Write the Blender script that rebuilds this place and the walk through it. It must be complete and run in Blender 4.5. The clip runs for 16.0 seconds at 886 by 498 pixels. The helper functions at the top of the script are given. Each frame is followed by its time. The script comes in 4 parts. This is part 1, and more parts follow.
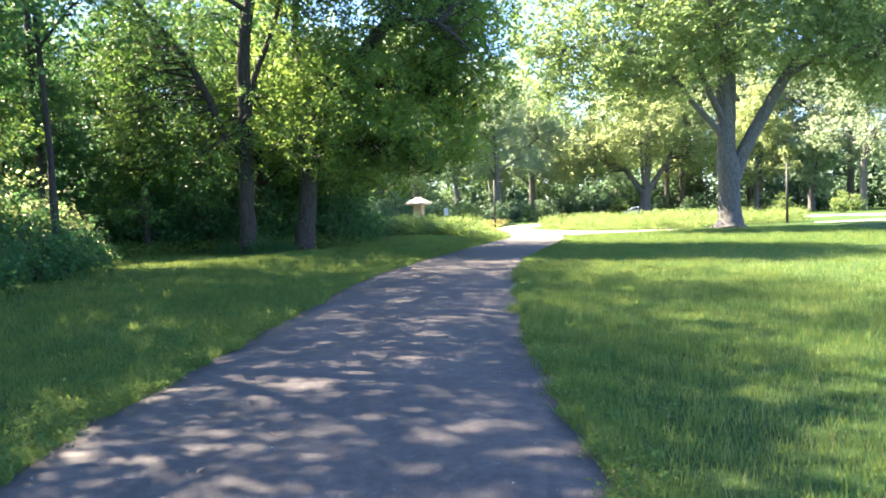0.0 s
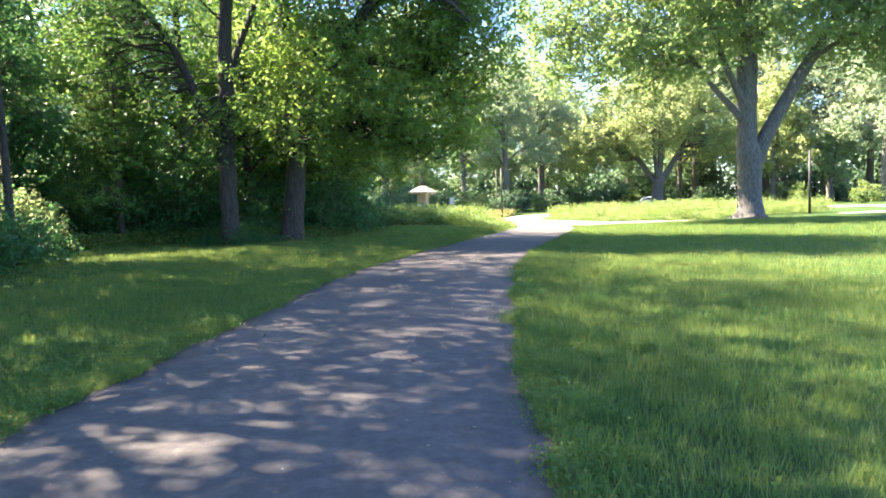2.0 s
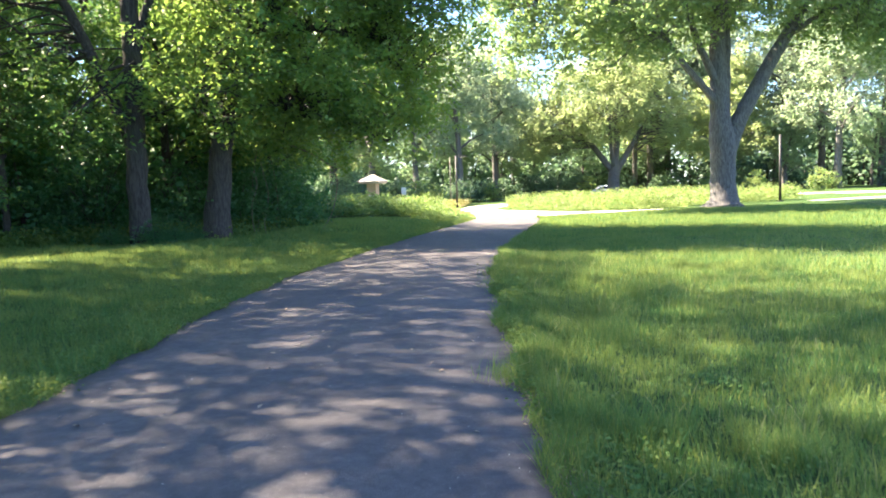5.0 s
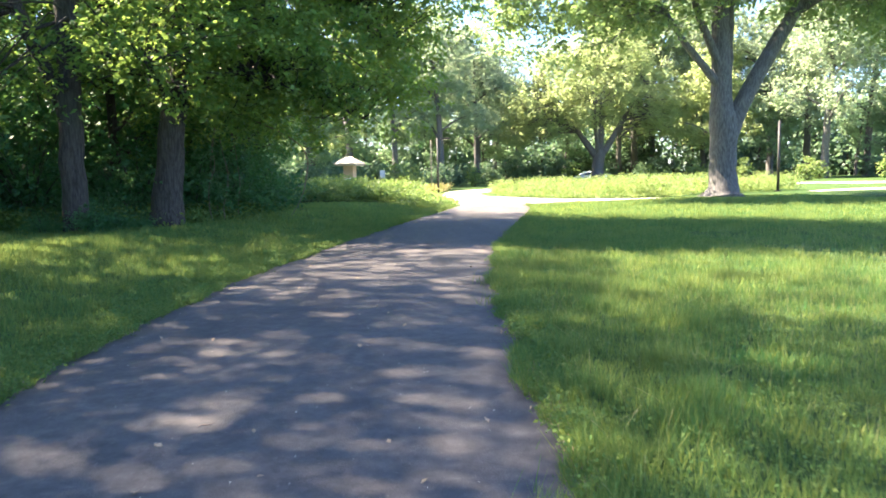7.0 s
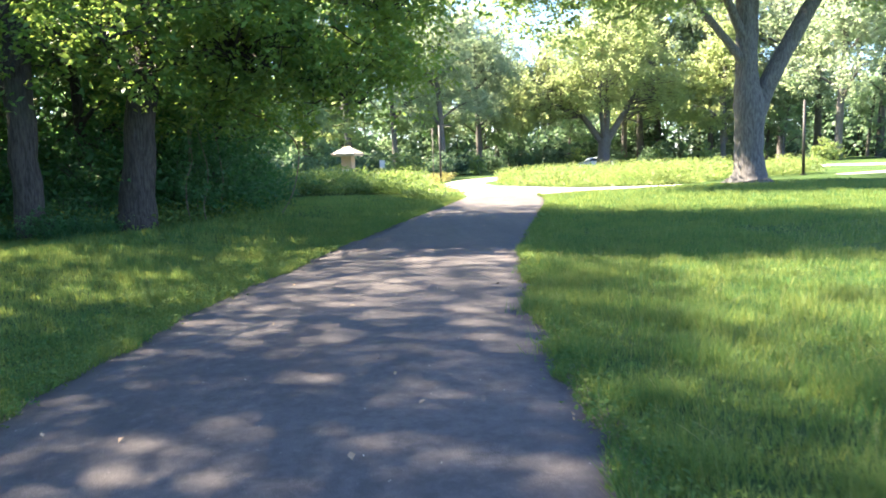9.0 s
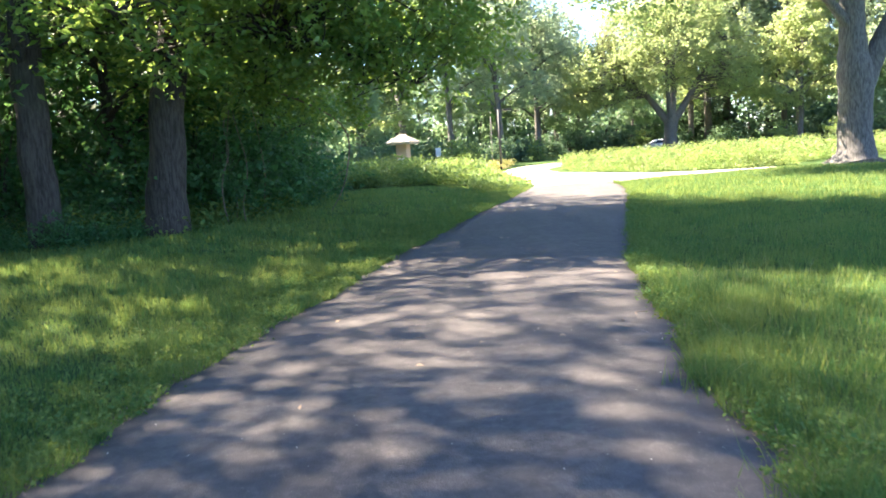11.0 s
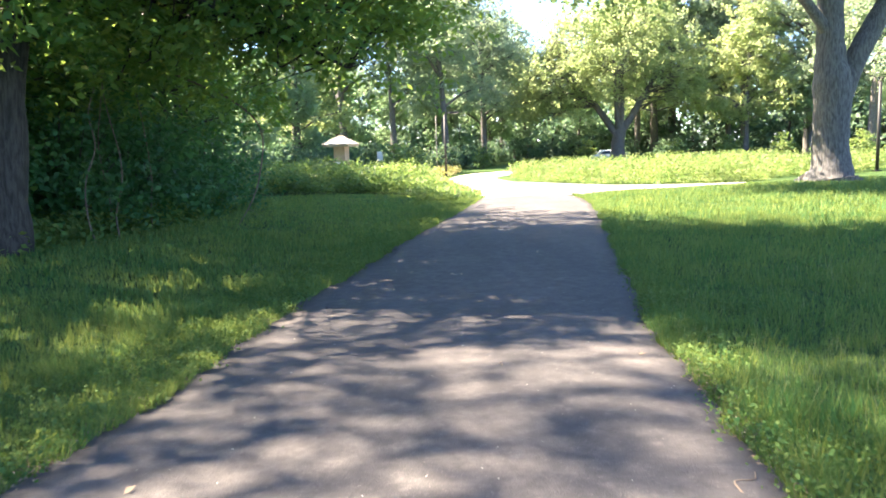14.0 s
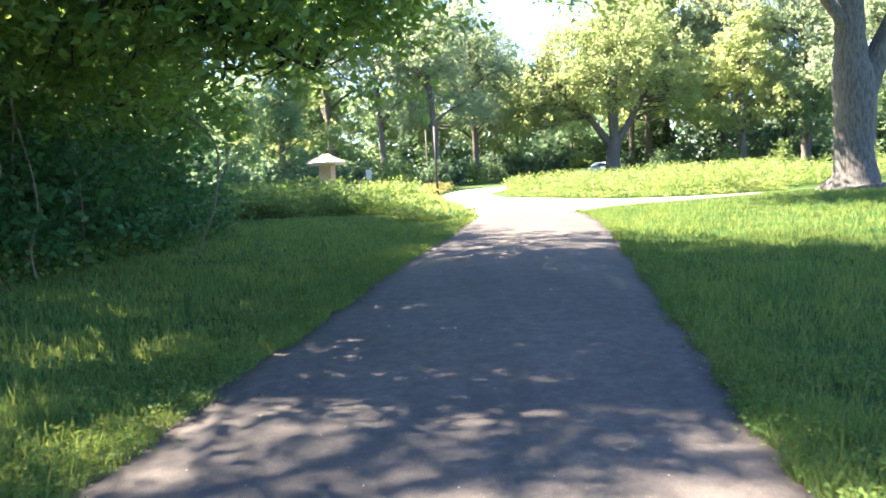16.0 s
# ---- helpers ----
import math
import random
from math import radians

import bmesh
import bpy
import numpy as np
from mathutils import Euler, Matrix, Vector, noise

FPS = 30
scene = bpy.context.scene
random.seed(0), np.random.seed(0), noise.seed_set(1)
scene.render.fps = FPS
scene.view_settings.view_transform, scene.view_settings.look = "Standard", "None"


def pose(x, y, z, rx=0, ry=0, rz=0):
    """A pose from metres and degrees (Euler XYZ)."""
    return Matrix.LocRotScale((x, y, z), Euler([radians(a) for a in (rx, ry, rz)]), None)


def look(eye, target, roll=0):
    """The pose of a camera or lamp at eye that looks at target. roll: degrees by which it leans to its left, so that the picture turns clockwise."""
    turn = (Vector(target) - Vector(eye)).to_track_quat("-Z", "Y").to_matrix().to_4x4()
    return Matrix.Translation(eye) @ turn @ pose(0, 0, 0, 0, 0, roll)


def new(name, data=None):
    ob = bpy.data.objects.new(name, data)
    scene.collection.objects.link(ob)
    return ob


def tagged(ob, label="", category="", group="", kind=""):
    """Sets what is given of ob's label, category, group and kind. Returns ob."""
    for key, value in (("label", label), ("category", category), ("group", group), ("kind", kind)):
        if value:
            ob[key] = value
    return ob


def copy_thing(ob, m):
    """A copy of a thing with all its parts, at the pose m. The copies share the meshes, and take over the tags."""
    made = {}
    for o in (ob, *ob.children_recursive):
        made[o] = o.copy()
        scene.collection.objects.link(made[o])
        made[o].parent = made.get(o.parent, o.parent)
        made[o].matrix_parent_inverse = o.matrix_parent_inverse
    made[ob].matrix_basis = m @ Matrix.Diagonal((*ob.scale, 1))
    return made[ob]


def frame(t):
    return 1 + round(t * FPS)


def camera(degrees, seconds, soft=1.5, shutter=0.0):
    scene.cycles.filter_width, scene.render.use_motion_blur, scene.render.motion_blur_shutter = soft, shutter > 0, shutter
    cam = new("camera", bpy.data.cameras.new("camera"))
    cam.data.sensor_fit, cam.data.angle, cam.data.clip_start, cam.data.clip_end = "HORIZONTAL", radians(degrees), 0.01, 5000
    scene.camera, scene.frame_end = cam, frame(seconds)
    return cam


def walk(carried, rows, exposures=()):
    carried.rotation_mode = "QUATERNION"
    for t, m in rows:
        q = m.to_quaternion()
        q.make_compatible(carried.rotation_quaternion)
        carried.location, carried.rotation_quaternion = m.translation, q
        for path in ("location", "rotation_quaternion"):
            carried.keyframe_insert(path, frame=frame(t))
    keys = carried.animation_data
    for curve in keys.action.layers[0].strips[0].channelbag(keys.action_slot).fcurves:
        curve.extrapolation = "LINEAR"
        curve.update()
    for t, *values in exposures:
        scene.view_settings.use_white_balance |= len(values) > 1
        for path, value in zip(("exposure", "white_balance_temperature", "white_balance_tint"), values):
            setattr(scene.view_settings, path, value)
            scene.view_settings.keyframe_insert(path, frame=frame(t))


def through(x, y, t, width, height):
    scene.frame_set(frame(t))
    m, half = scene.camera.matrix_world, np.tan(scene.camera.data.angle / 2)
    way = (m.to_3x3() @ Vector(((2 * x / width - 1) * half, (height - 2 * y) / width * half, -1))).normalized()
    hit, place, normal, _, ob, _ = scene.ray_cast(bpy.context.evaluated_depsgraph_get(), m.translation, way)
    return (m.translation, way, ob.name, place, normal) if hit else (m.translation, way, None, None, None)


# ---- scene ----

===============

Stated problem:
Copy each line above containing the string "frame".

Exercise answer:
Write the Blender script that rebuilds this place and the walk through it. It must be complete and run in Blender 4.5. The clip runs for 16.0 seconds at 886 by 498 pixels. The helper functions at the top of the script are given. Each frame is followed by its time. The script comes in 4 parts. This is part 1, and more parts follow.
def frame(t):
    scene.camera, scene.frame_end = cam, frame(seconds)
            carried.keyframe_insert(path, frame=frame(t))
            scene.view_settings.keyframe_insert(path, frame=frame(t))
    scene.frame_set(frame(t))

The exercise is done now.